Our research on age curves and practice effects, with Tim Salthouse, a leading researcher in the area of cognitive abilities in adulthood, resulted in articles in Developmental Psychology and Personality and Individual Differences in 2004 and has drawn attention from scholars in the area of adult development. In this article, David Schroeder and Salthouse examined age curves for the Foundation's tests. Consistent with previous Foundation research, they found that vocabulary knowledge rises substantially between ages 20 and 50, whereas structural visualization and short-term memory decline. A recent book review in Intelligence cited our work in the context of reinterpreting age-curve data published by Warner Schaie, another top investigator of adult cognition.

The second article, "Estimating Retest Effects in Longitudinal Assessments of Cognitive Functioning in Adults Between 18 and 60 Years of Age," was published in Developmental Psychology, the top journal in the area of behavioral development. In this article, Salthouse, Schroeder, and Emilio Ferrer, a colleague of Salthouse, examined the influence of practice effects in test-retest data and the relationship of this to estimation of age differences. They found that when practice effects are taken into account, the age curves from longitudinal data show declines in adulthood similar to those found in cross-sectional data, as in the earlier Schroeder and Salthouse article.

In December 2004, Chris Condon and David Schroeder presented a paper titled Memory for Design: An Overlooked Mental Ability at the annual meeting of the International Society for Intelligence Research. In this paper they showed that the Foundation's Memory for Design test predicts a number of educational and occupational criteria, including years of education and choice of major and occupation. They then showed that these relationships are distinct from the much-cited influence of a general ability factor (g). An elaboration on this topic can be found here.

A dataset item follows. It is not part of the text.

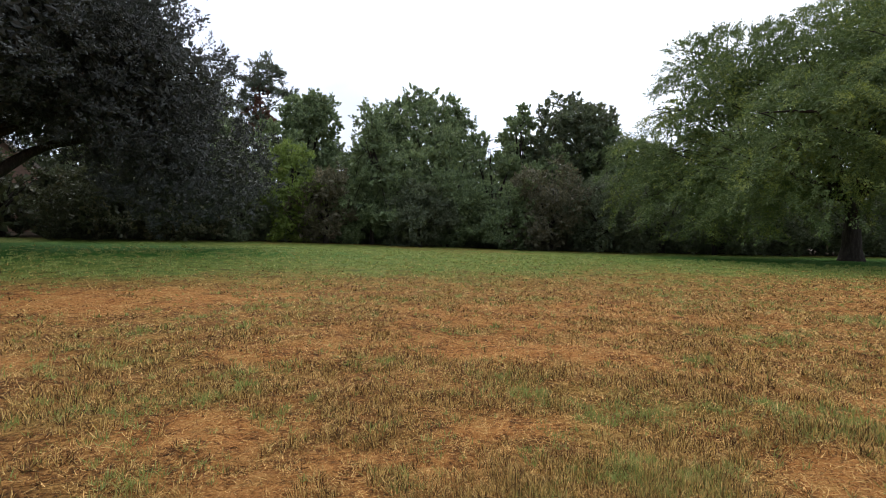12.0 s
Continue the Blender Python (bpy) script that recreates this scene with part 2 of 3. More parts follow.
russet_leaf = leaf_material("russet_leaf", (0.062, 0.06, 0.038), (0.21, 0.19, 0.12), (0.23, 0.13, 0.085), 0.08, 0.3)
pine_leaf = leaf_material("pine_leaf", (0.045, 0.06, 0.046), (0.17, 0.20, 0.14), (0.16, 0.16, 0.09), 0.02, 0.25)
vine_leaf = leaf_material("vine_leaf", (0.09, 0.035, 0.03), (0.24, 0.10, 0.08), (0.2, 0.12, 0.07), 0.05, 0.35)
bark = rough_material("bark", [(0.3, (0.012, 0.010, 0.008)), (0.52, (0.042, 0.034, 0.028)), (0.7, (0.095, 0.08, 0.066))], 3.0, (3, 3, 0.5), 0.9)
grey_bark = rough_material("grey_bark", [(0.3, (0.10, 0.09, 0.08)), (0.7, (0.24, 0.22, 0.20))], 4.0, (3, 3, 0.5), 0.5)
straw_mat = rough_material("straw", [(0.1, (0.13, 0.052, 0.013)), (0.5, (0.47, 0.24, 0.062)), (0.9, (0.78, 0.49, 0.17))], 2.0, bump=0, rough=0.8, island=1.25)
dry_mat = rough_material("dry_grass", [(0.13, (0.055, 0.025, 0.008)), (0.43, (0.235, 0.136, 0.037)), (0.73, (0.47, 0.305, 0.09)), (1.0, (0.80, 0.56, 0.20))], 2.0, bump=0, rough=0.75, island=1.3)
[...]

In 2004 Nikolaus Bezruczko, who served the Research Department as a consultant for our artistic judgment project, and his wife, Ambra Vimercati, published an article in Leonardo, a journal for art and technology. In this article, they discussed how the Foundation’s Visual Designs Test, which uses abstract images, and their new test with figurative images, have made progress beyond prior measures of artistic judgment.

Finally, in early 2004 Ian Deary, an eminent individual-differences researcher in the United Kingdom, and his associates published a reanalysis of our data on sensory discrimination (Pitch Discrimination and Color Discrimination) and general ability in the American Journal of Psychology. Previously, Scott Acton, a research assistant, and David Schroeder published these data in an article in Intelligence in 2001.